Written problem:
Output exactly the span of lines that begins at the line containing "finishes the script." and ends at the line containing "return int(key[0] *", both lines included.

Stored data:

....

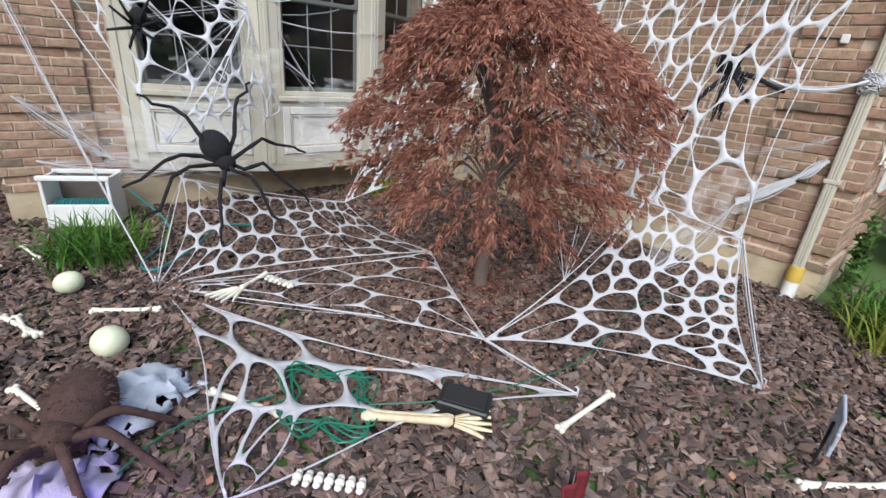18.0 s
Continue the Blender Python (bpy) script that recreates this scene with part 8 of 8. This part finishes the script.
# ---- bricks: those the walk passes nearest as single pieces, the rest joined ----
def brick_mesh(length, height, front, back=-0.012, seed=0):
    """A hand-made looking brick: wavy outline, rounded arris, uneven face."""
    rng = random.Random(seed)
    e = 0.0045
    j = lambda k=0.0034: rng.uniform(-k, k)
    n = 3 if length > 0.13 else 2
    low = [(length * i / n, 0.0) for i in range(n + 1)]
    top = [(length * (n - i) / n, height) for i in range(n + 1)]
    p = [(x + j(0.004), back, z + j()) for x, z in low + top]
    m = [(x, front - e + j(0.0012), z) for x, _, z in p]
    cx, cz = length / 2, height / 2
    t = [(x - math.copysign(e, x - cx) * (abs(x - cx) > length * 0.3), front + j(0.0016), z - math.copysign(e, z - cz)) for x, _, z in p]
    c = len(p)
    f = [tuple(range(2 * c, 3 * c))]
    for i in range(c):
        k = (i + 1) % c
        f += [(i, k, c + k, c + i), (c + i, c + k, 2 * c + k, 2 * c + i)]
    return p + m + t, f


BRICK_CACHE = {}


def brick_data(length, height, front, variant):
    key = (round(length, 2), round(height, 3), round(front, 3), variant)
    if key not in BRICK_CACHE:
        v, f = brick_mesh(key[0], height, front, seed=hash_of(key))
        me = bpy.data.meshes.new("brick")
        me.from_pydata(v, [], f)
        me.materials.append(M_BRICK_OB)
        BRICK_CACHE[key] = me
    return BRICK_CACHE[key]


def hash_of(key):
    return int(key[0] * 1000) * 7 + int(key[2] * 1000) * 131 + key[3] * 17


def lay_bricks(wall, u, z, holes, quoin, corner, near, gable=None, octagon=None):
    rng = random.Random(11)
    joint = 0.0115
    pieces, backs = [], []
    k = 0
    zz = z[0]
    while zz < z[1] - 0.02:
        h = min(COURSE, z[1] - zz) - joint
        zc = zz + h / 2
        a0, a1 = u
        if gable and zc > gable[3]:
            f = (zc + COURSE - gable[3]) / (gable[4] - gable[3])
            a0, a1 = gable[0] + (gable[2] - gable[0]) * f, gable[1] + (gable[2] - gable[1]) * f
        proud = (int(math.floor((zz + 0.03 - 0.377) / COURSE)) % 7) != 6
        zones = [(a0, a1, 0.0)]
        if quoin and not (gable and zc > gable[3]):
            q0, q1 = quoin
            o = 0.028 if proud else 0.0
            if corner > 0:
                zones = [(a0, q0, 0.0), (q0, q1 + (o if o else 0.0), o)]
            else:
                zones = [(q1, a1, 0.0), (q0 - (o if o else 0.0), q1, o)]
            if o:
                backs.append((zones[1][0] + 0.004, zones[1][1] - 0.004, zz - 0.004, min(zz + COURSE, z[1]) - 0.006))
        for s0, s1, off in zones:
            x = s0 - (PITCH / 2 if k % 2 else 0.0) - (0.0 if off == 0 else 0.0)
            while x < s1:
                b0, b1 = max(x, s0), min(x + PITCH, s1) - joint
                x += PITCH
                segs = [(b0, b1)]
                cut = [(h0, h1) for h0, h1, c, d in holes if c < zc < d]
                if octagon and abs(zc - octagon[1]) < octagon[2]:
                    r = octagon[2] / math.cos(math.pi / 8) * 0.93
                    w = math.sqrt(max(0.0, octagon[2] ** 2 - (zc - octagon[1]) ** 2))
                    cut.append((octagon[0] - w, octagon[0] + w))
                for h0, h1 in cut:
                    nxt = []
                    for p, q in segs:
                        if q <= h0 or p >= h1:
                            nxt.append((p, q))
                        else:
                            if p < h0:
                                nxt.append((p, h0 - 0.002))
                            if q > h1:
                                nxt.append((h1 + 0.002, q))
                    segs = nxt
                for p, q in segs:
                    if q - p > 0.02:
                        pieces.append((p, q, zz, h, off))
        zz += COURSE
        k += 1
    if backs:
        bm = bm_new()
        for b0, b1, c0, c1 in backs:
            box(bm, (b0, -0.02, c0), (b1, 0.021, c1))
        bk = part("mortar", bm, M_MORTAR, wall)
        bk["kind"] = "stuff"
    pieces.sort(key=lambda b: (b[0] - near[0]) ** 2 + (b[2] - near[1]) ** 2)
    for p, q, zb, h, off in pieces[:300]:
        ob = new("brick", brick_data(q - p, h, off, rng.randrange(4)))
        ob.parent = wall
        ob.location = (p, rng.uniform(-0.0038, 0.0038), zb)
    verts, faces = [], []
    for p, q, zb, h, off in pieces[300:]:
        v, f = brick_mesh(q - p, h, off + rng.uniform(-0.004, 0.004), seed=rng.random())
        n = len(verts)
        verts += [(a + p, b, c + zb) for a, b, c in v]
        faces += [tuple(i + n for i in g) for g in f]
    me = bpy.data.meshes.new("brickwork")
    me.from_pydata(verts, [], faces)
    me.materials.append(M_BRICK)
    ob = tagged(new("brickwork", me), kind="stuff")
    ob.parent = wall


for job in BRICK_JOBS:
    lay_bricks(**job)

....

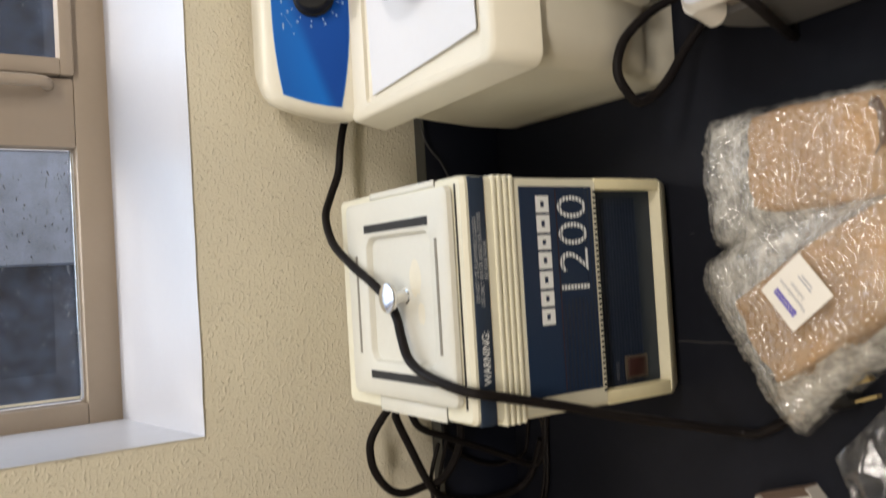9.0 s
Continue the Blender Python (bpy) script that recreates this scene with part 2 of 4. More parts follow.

....

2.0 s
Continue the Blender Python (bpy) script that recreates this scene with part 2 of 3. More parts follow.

....

Result of this exercise:
Continue the Blender Python (bpy) script that recreates this scene with part 8 of 8. This part finishes the script.
# ---- bricks: those the walk passes nearest as single pieces, the rest joined ----
def brick_mesh(length, height, front, back=-0.012, seed=0):
    """A hand-made looking brick: wavy outline, rounded arris, uneven face."""
    rng = random.Random(seed)
    e = 0.0045
    j = lambda k=0.0034: rng.uniform(-k, k)
    n = 3 if length > 0.13 else 2
    low = [(length * i / n, 0.0) for i in range(n + 1)]
    top = [(length * (n - i) / n, height) for i in range(n + 1)]
    p = [(x + j(0.004), back, z + j()) for x, z in low + top]
    m = [(x, front - e + j(0.0012), z) for x, _, z in p]
    cx, cz = length / 2, height / 2
    t = [(x - math.copysign(e, x - cx) * (abs(x - cx) > length * 0.3), front + j(0.0016), z - math.copysign(e, z - cz)) for x, _, z in p]
    c = len(p)
    f = [tuple(range(2 * c, 3 * c))]
    for i in range(c):
        k = (i + 1) % c
        f += [(i, k, c + k, c + i), (c + i, c + k, 2 * c + k, 2 * c + i)]
    return p + m + t, f


BRICK_CACHE = {}


def brick_data(length, height, front, variant):
    key = (round(length, 2), round(height, 3), round(front, 3), variant)
    if key not in BRICK_CACHE:
        v, f = brick_mesh(key[0], height, front, seed=hash_of(key))
        me = bpy.data.meshes.new("brick")
        me.from_pydata(v, [], f)
        me.materials.append(M_BRICK_OB)
        BRICK_CACHE[key] = me
    return BRICK_CACHE[key]


def hash_of(key):
    return int(key[0] * 1000) * 7 + int(key[2] * 1000) * 131 + key[3] * 17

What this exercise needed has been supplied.